PH poised as EV manufacturing hub
EVAP Electric Vehicle Summit
The country’s unofficial ‘national vehicle’, the humble jeepney, may receive a major makeover if it were up to the Electric Vehicles Association of the Philippines (EVAP).
Hosting the 3rd Electric Vehicle Summit held at the MERALCO Multipurpose Hall last week, EVAP make it blatantly apparent that the technology is here now, the public demands it, the government is pushing for it and more importantly, the drivers and operators now see it as a win-win situation.
From resistance to acceptance
In 2007 when EVAP, in cooperation with various LGUs, rolled out small, e-jeepney and e-tricycle projects around the country, they encountered some opposition. It was mostly anger towards technology they didn’t understand and the fear of becoming obsolete.
After seven years, the tide has changed. Transport leaders, drivers and operators have become involved in the process of developing the e-jeepneys. They’ve even given advice on the proper height and clearance, seating capacity, proper entry and exit points and even asked for doors to ensure passenger safety and security.
Ready or not, EVs are coming
The two-day summit was comprehensive, detailed and well supported by various sectors showing how tremendously close to reality this is. The venue was teeming with manufacturers and suppliers of e-jeepneys/e-trikes and EV parts showing that the market was already ripe. Experts from various educational institutions (Singapore’s Nanyang Technological Institute, UP, DLSU and ADMU) along with executives from auto manufacturers (Mitsubishi Motors Philippines and Nissan Philippines, Inc.) were there to give input on the engineering aspect and impact it will have on society.
Officials from MERALCO, Department of Energy, Department of Science and Technology and the Energy Regulatory Commission discussed the ‘charging infrastructure’ while the LTO, LTFRB, DOST, Landbank and the Development Bank of the Philippines were already tackling registration and financing.
With the LTFRB mandating the phase-out of 15-year-old jeepneys and the public demanding better, cleaner modes of transportation, these outmoded means of transportation are primed for the ultimate upgrade.

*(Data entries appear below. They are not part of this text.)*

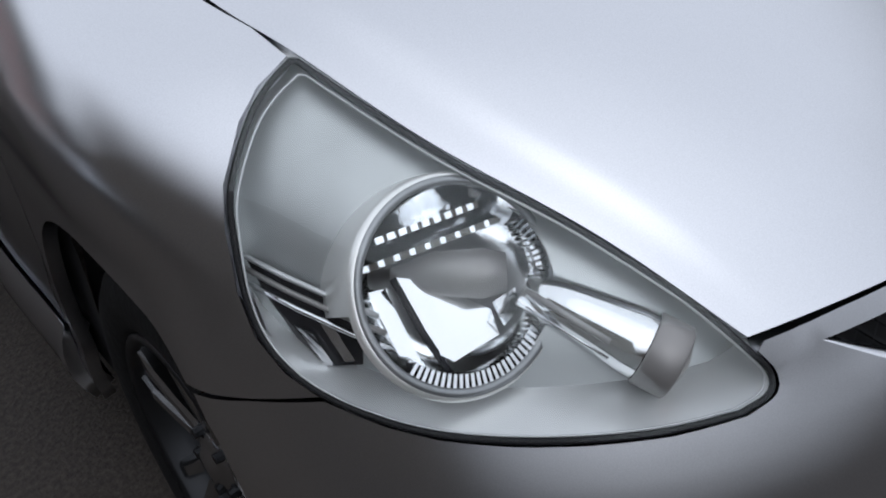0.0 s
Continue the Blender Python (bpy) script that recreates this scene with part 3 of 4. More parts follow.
def wheel_parts(parent, x, y, sgn, rim_mat=None, fine=True):
    """A road wheel with tyre, rim, twin spokes and brake disc; its outer face looks along +x of its own frame."""
    rim_mat = rim_mat or ALLOY
    hub = part("wheel", lathe(((0.192, 0.075), (0.196, 0.088), (0.190, 0.092), (0.184, 0.085), (0.176, 0.04), (0.170, -0.03), (0.185, -0.09), (0.19, -0.09), (0.178, -0.03)), "x", 48, True), RIM_DARK, parent, smooth=True)
    hub.matrix_basis = pose(sgn * x, y, 0.290, 0, 0, 0 if sgn > 0 else 180)
    tyre = lathe(((0.190, 0.080), (0.205, 0.092), (0.235, 0.097), (0.262, 0.092), (0.281, 0.078), (0.288, 0.060), (0.2885, 0.030), (0.283, 0.029), (0.283, 0.022), (0.2895, 0.021), (0.2895, -0.021), (0.283, -0.022), (0.283, -0.029), (0.2885, -0.030), (0.288, -0.060), (0.280, -0.080), (0.24, -0.097), (0.19, -0.09)), "x", 56, True)
    part("tyre", tyre, RUBBER, hub, smooth=True)
    part("brake_disc", lathe(((0.03, -0.01), (0.125, -0.01), (0.125, -0.025), (0.03, -0.025)), "x", 32, True), DISC, hub)
    part("hub_cap", lathe(((0.0, 0.082), (0.02, 0.081), (0.028, 0.074), (0.036, 0.072), (0.06, 0.062), (0.064, 0.03)), "x", 24), rim_mat, hub, smooth=True)
    for k in range(5):
        for off in (-10.5, 10.5):
            a = radians(90 + 72 * k + off)
            bm = bmesh.new()
            pr = ((0.045, 0.015, 0.066), (0.10, 0.0125, 0.074), (0.15, 0.0125, 0.080), (0.184, 0.016, 0.080))
            rows = []
            for r, w, top in pr:
                rows.append([bm.verts.new((xx, r, yy)) for xx, yy in ((top - 0.03, -w), (top - 0.005, -w), (top, -w * 0.6), (top, w * 0.6), (top - 0.005, w), (top - 0.03, w))])
            for p, q in zip(rows, rows[1:]):
                for i in range(6):
                    bm.faces.new((p[i], p[(i + 1) % 6], q[(i + 1) % 6], q[i]))
            bm.faces.new(rows[0])
            bm.faces.new(rows[-1])
            bmesh.ops.recalc_face_normals(bm, faces=bm.faces)
            bmesh.ops.rotate(bm, matrix=Matrix.Rotation(a, 3, "X"), verts=bm.verts)
            part("spoke", bm, rim_mat, hub)
    for k in range(5 if fine else 0):
        a = radians(54 + 72 * k)
        part("wheel_nut", lathe(((0.0, 0.078), (0.007, 0.077), (0.009, 0.06)), "x", 8), RIM_DARK, hub).location = (0, 0.047 * math.cos(a), 0.047 * math.sin(a))
    return hub


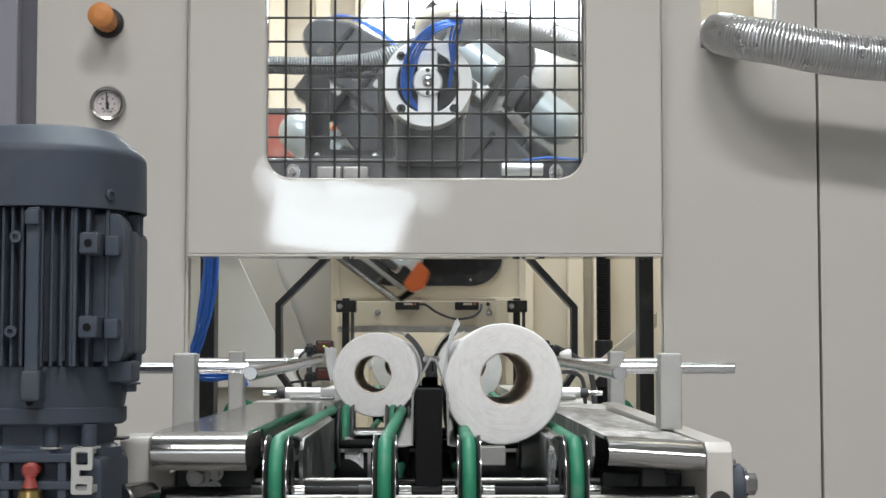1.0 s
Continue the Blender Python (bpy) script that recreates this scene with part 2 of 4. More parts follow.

E-jeepney, cheaper in the long run
E-jeepneys cost about P300,000 more than a traditional jeepney but the former brings with it plenty of pros. It requires less maintenance, if any. Teco, in fact, guarantees their electric motors to last for 20 years with little to no maintenance at all. In EVAP’s seven-year history running e-jeepneys in the Makati Green Route, they’ve never had any problems with the electric motor.
An e-jeepney has less moving parts as well, with only about 350 components, reducing the chances of something breaking due to wear and tear. The four main components to watch out for are the electric motor, battery, charger and the power controller.
It costs a lot less to ‘fuel-up’ as well. A study made on e-jeepneys plying the MERALCO compound revealed that savings on fuel is at 49-50 percent. It only takes P50 to ‘power-up’ an e-trike while fossil fueled-counterparts need at least P250.
The overall fuel cost of running an EV, according to EVAP, is comparable to monthly charges of simply running a refrigerator.
Fiscal and non-fiscal incentives
There’s a pending Alternative Fuel Incentives Bill in both Houses of Congress that will provide various incentives to private and public vehicles that can be powered by alternative fuel.
The Department of Finance has also been working on the Fiscal Incentives Bill that will grant incentives to all foreign and local investors in all industries, which, if the proposed EV manufacturing becomes a reality, can benefit from.
Senator Bam Aquino, who was present during the EV Summit, is also working on a bill to grant non-fiscal incentives (preferential parking, priority registration, exemption from number coding, among many others) to electric vehicles.
Any of these bills provide tax, fiscal and non-fiscal incentives that would allow electric vehicle manufacturers to lessen production costs, or at the very least, receive privileged treatment for being kinder to the environment.
EV manufacturing niche
Believe it or not, the Philippines is ahead of its Southeast Asian counterparts when it comes to implementing an e-vehicle public transportation system. According to Jay Huang of Teco Electric and Machinery Co., Ltd, an EV chassis supplier from Taiwan, the presence of an organized jeepney public transport system makes the Philippines an ideal market. EVAP is not only looking at EV sales but also EV manufacturing. In fact, Teco is one company that has plans to put a manufacturing plant in Subic that may one day export EVs globally.
This industry can potentially generate 100,000 jobs from battery makers and suppliers, assemblers, motor manufacturers and suppliers, and parts makers.
If traditional auto manufacturing has been so elusive to us because of competition in the region, this may finally be our niche.
“The Philippines is finally ready for electric vehicles. For the public transport sector, they are ready to convert to electric vehicles now. We are getting a lot of support from the government, private institutions, NGOs and environmental groups. Everybody is for it so it is just a matter of adoption and support,” said Rommel T. Juan, President, Electric Vehicle Association of the Philippines.